SignalFx provides support for everything we use, and that’s important for a small team since we don’t have the resources to be writing our own plugins.
How has SignalFx changed your day to day?
Angad: We have achieved higher visibility into our infrastructure by instrumenting metrics at a higher resolution, with multiple dimensions, and using SignalFlow analytics. We have been able to move beyond focusing on individual system metrics, and now look at trends — we can clearly see what has changed over the last few hours or days. This has been especially helpful in monitoring load balancers, Elasticsearch clusters, and Docker containers.
Before SignalFx, we could only be reactive, finding things as they came up and taking considerable time to really dig in to find root causes. Now, we clearly and quickly see where the problem is or will be. Because we can act on trend- and service-based alerts, we frequently head off problems before end user experience is affected. Instead of focusing on individual system metrics, we now focus on trends. We’ve gotten more visibility into the infrastructure.
All of our engineers use SignalFx. It’s become our primary monitoring service.

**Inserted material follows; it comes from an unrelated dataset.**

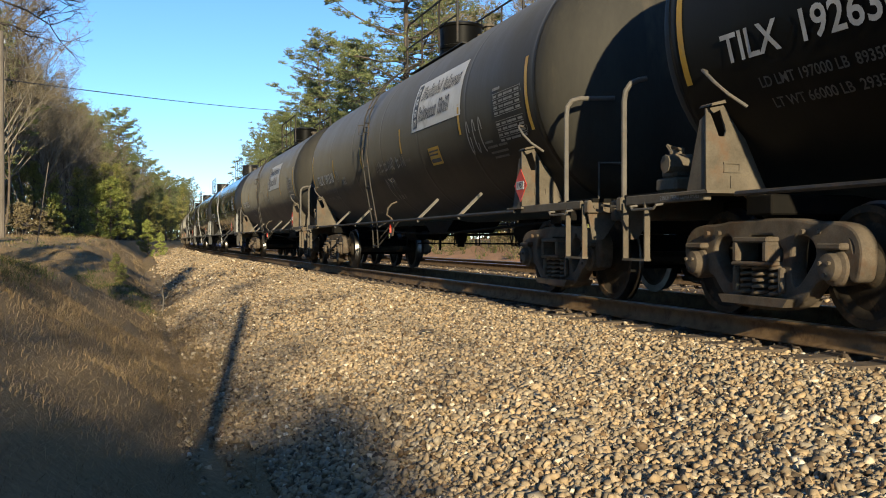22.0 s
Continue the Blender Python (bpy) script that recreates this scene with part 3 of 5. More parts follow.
def build_car():
    """The common 30,000-gallon tank car; origin on the rails at its middle, its rear towards +y."""
    car = new("tank_car")
    part("tank", TANK_MESH["black"], None, car)
    for y in (-TC, TC):
        add_truck(car, y)
    for q in (-1, 1):                                   # both ends
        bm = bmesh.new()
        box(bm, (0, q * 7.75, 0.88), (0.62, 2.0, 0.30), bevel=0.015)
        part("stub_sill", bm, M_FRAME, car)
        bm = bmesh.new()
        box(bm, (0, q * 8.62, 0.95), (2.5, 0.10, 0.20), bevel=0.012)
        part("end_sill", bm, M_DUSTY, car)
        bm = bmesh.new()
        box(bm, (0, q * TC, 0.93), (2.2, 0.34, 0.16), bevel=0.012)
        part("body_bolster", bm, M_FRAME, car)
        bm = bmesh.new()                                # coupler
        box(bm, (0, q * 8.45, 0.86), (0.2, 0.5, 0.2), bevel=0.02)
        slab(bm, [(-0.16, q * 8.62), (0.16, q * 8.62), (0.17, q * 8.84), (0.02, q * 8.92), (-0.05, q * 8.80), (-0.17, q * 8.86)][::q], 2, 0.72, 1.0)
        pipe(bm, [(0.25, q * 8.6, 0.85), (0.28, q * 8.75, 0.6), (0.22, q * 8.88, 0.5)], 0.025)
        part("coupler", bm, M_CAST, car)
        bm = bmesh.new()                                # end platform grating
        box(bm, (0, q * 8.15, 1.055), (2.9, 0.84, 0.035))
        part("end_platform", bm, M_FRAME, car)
        for s in (-1, 1):
            yp = 7.04 if q > 0 else -6.72               # saddle gusset
            part("saddle_plate", PLATES["window"][s], None, car, at=pose(0, yp, 0))
            bm = bmesh.new()
            slab(bm, [(yp + 0.014, 1.03), (yp + 0.30, 1.03), (yp + 0.10, 1.62), (yp + 0.014, 1.66)], 0, s * 1.455 - 0.01, s * 1.455 + 0.01)
            box(bm, (s * 1.22, yp + 0.13, 1.035), (0.60, 0.46, 0.022))
            slab(bm, [(s * 0.98, 1.024), (s * 1.02, 1.024), (s * 0.80, 0.82), (s * 0.77, 0.83)][::s], 1, yp - 0.10, yp + 0.16)
            part("saddle_web", bm, M_DUSTY, car)
            bm = bmesh.new()                            # folded lip over the plate
            slab(bm, [(s * 1.47, 1.715), (s * 1.45, 1.74), (s * 1.22, 1.80), (s * 1.24, 1.765)][::s], 1, yp - 0.06, yp + 0.10)
            part("plate_lip", bm, M_DUSTY, car)
            bm = bmesh.new()                            # edge bar of the end platform
            yo = q * 8.36
            box(bm, (s * 1.45, (yp + yo) / 2, 1.015), (0.07, abs(yo - yp), 0.085), bevel=0.008)
            part("platform_edge", bm, M_DUSTY, car)
            bm = bmesh.new()                            # safety rail at the corner
            if q < 0:
                y0 = -7.92
                pipe(bm, [(s * 1.44, y0, 1.03), (s * 1.44, y0, 1.95), (s * 1.43, y0, 2.07), (s * 1.38, y0, 2.14), (s * 1.28, y0, 2.17), (s * 0.88, y0, 2.19)], 0.026, 8)
            else:
                y0 = 8.48
                pipe(bm, [(s * 1.44, y0, 1.03), (s * 1.44, y0, 1.96), (s * 1.43, y0 - 0.01, 2.05), (s * 1.39, y0 - 0.03, 2.12), (s * 1.32, y0 - 0.05, 2.155), (s * 1.24, y0 - 0.06, 2.17)], 0.026, 8)
            part("corner_handrail", bm, M_GALV, car)
            bm = bmesh.new()                            # low rail round the platform
            pipe(bm, [(s * 1.0, q * 7.8, 1.06), (s * 1.0, q * 7.8, 1.5), (s * 0.7, q * 7.8, 1.5)], 0.016, 6)
            part("platform_rail", bm, M_GALV, car)
            bm = bmesh.new()                            # stirrup step below the corner
            for dy in (0.0, 0.40):
                box(bm, (s * 1.46, q * (8.41 - dy), 0.735), (0.055, 0.016, 0.53))
            box(bm, (s * 1.46, q * 8.21, 0.475), (0.065, 0.42, 0.02))
            box(bm, (s * 1.44, q * 8.21, 0.985), (0.05, 0.46, 0.035))
            part("stirrup_step", bm, M_DUSTY, car)
            bm = bmesh.new()                            # corner casting and its gusset
            box(bm, (s * 1.36, q * 8.50, 0.99), (0.26, 0.10, 0.13), bevel=0.012)
            slab(bm, [(s * 1.47, 0.925), (s * 1.10, 0.925), (s * 1.30, 0.66), (s * 1.42, 0.66)][::s], 1, q * 8.50 - 0.012, q * 8.50 + 0.012)
            for dx in (1.30, 1.42):
                rod(bm, (s * dx, q * 8.50 - 0.052, 0.99), (s * dx, q * 8.50 - 0.066, 0.99), 0.017, seg=6)
            part("corner_bracket", bm, M_DUSTY, car)
            bm = bmesh.new()                            # grab bar beside the step
            yb = q * 7.70
            pipe(bm, [(s * 1.475, yb, 0.965), (s * 1.545, yb, 0.955), (s * 1.545, yb + q * 0.04, 0.925), (s * 1.545, yb + q * 0.42, 0.925), (s * 1.545, yb + q * 0.46, 0.955), (s * 1.475, yb + q * 0.46, 0.965)], 0.012, 6)
            part("side_grab_bar", bm, M_GALV, car)
            bm = bmesh.new()                            # uncoupling lever
            pipe(bm, [(s * 1.42, q * 8.7, 1.0), (s * 1.3, q * 8.78, 0.98), (s * 0.4, q * 8.78, 0.95), (s * 0.2, q * 8.7, 0.9)], 0.014, 5)
            part("uncoupling_lever", bm, M_PIPE, car)
            bm = bmesh.new()                            # curved grab iron above the plate
            pipe(bm, [(s * 1.42, yp + 0.05, 2.0), (s * 1.52, yp - 0.03, 2.0), (s * 1.555, yp - 0.13, 1.96), (s * 1.55, yp - 0.25, 1.87), (s * 1.49, yp - 0.34, 1.77), (s * 1.36, yp - 0.40, 1.67)], 0.014, 7)
            part("grab_iron", bm, M_GALV, car)
    for s in (-1, 1):                                   # both sides
        bm = bmesh.new()
        pipe(bm, [(s * SIDE, -TC + 0.3, 1.0), (s * SIDE, -3, 1.0), (s * SIDE, 3, 1.0), (s * SIDE, TC - 0.3, 1.0)], 0.022, 7)
        part("side_rail", bm, M_PIPE, car)
        for y in (-4.45, -2.35, 2.35, 4.5):
            bm = bmesh.new()
            slab(bm, [(s * (SIDE - 0.012), 0.98), (s * (SIDE + 0.016), 1.015), (s * 1.185, 1.335), (s * 1.155, 1.31)], 1, y - 0.022, y + 0.022)
            rod(bm, (s * SIDE, y - 0.025, 0.97), (s * SIDE, y + 0.025, 0.97), 0.024, seg=6)
            part("rail_bracket", bm, M_GALV, car)
        yl0, yl1 = (0.42, 0.80)
        top = [(s * -x, z) for x, z in arc_pts(0.16, radians(18), radians(72), 9)]
        line = [(s * 1.43, 0.52), (s * 1.46, 1.03), (s * 1.58, 1.7), (s * 1.66, 2.3)] + top
        for y in (yl0, yl1):
            bm = bmesh.new()
            pipe(bm, [(x, y, z) for x, z in line], 0.014, 6)
            part("ladder_stile", bm, M_PIPE, car)
        zs = [0.56 + 0.375 * i for i in range(7)]
        spots = [(s * float(np.interp(z, (0.52, 1.03, 1.7, 2.3, 2.9), (1.43, 1.46, 1.58, 1.66, 1.63))), z) for z in zs] + [(s * -x, z) for x, z in arc_pts(0.16, radians(24), radians(68), 5)]
        for x, z in spots:
            bm = bmesh.new()
            rod(bm, (x, yl0, z), (x, yl1, z), 0.0105, seg=6)
            part("rung", bm, M_PIPE, car)
        for z, y in ((2.78, yl0), (2.78, yl1)):
            bm = bmesh.new()
            d = -0.10 if y == yl0 else 0.0
            pipe(bm, [(s * 1.62, y, z - 0.09), (s * 1.72, y + d, z - 0.09), (s * 1.72, y + d, z + 0.09), (s * 1.62, y, z + 0.09)], 0.011, 5)
            part("ladder_bracket", bm, M_PIPE, car)
        bm = bmesh.new()
        rod(bm, (s * 1.45, yl0, 0.9), (s * 1.2, yl0 - 0.1, 1.05), 0.014, seg=5)
        rod(bm, (s * 1.43, yl0, 0.56), (s * 1.15, yl0 - 0.5, 1.02), 0.014, seg=5)
        rod(bm, (s * 1.43, yl1, 0.56), (s * 1.15, yl0 - 0.1, 1.02), 0.014, seg=5)
        part("ladder_brace", bm, M_PIPE, car)
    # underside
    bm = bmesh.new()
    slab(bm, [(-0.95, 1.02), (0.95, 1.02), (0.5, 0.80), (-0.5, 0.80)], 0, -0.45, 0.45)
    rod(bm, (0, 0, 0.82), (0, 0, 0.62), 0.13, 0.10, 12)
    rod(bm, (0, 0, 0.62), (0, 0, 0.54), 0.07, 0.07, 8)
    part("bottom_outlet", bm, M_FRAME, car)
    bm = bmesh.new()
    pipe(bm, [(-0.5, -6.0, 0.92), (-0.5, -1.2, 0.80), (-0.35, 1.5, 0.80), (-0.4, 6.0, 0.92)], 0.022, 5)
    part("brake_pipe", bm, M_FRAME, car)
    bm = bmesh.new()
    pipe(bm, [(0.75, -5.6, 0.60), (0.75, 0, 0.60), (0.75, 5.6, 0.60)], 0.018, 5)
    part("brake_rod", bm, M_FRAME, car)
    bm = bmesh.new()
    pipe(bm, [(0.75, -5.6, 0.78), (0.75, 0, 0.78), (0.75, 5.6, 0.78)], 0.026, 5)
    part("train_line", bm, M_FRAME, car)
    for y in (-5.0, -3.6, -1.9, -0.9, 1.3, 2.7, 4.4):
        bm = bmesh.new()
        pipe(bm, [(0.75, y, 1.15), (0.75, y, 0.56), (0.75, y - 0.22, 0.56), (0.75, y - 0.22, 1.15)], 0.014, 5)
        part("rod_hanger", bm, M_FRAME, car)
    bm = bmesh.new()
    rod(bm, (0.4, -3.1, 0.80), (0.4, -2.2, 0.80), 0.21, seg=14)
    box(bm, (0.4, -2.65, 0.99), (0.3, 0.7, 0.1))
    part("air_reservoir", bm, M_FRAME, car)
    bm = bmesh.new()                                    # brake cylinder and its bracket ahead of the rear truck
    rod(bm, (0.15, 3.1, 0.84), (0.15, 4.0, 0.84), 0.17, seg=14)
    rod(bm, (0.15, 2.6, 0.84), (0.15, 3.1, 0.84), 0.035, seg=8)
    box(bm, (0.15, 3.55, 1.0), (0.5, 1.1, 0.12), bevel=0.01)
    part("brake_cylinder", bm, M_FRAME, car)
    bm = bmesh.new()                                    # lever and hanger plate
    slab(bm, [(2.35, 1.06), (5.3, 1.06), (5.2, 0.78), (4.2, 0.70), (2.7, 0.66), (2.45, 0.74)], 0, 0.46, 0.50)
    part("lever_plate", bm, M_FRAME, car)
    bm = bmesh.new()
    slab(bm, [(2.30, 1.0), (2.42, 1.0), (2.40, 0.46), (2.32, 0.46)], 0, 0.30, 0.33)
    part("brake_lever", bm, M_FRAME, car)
    bm = bmesh.new()                                    # brake valve on the rear platform
    box(bm, (-1.22, 7.85, 1.14), (0.30, 0.34, 0.12), bevel=0.02)
    box(bm, (-1.22, 7.88, 1.30), (0.22, 0.24, 0.22), bevel=0.03)
    rod(bm, (-1.40, 7.80, 1.32), (-1.14, 7.80, 1.32), 0.08, seg=10)
    rod(bm, (-1.05, 7.86, 1.26), (-1.05, 7.70, 1.26), 0.07, seg=10)
    rod(bm, (-1.22, 7.88, 1.40), (-1.22, 7.88, 1.47), 0.055, seg=10)
    pipe(bm, [(-1.25, 7.8, 1.45), (-1.42, 7.72, 1.47), (-1.44, 7.62, 1.40)], 0.016, 5)
    part("brake_valve", bm, M_DUSTY, car)
    # top fittings
    part("manway_dome", DOME_MESH["black"], None, car)
    bm = bmesh.new()
    box(bm, (0, 0, 4.02), (1.05, 3.3, 0.025), bevel=0.006)
    part("top_platform", bm, M_PIPE, car)
    for s in (-1, 1):
        bm = bmesh.new()
        pipe(bm, [(s * 0.60, 1.62, 4.03), (s * 0.60, 1.62, 4.86), (s * 0.60, 1.52, 4.96), (s * 0.60, -1.52, 4.96), (s * 0.60, -1.62, 4.86), (s * 0.60, -1.62, 4.03)], 0.021, 6)
        pipe(bm, [(s * 0.60, 1.62, 4.5), (s * 0.60, -1.62, 4.5)], 0.016, 5)
        for y in (-0.55, 0.55):
            pipe(bm, [(s * 0.60, y, 4.03), (s * 0.60, y, 4.96)], 0.019, 5)
        part("top_railing", bm, M_PIPE, car)
    for y, h in ((1.05, 0.28), (-0.95, 0.22), (-1.25, 0.34)):
        bm = bmesh.new()
        rod(bm, (0.1, y, 4.0), (0.1, y, 4.06 + h), 0.08, 0.06, 10)
        rod(bm, (0.1, y, 4.06 + h), (0.1, y, 4.1 + h), 0.11, seg=10)
        part("relief_valve", bm, M_DUSTY, car)
    # reflective tape
    for y in (-6.96, 7.36):
        patch("end_tape", 0.085, 0.86, y, radians(-5.5), M_YELLOW, car, ny=8)
    return car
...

We recently had an issue in which we saw all of our edge services crash except for one cluster. We couldn’t find the root cause, but we knew it had something to do with our custom functions in Redis. Using SignalFx to compare the timings of different services leading up to and during the crashes let us isolate what hiccuped first. By tracing the timing of problems in this way across services, we were able to find the exact source of the error.
SignalFx has changed the way we monitor our infrastructure — it’s become an invaluable tool for investigating issues in real-time. Next, we plan to instrument application level metrics so we can do some higher level profiling to see how the platform is affecting the business as a whole.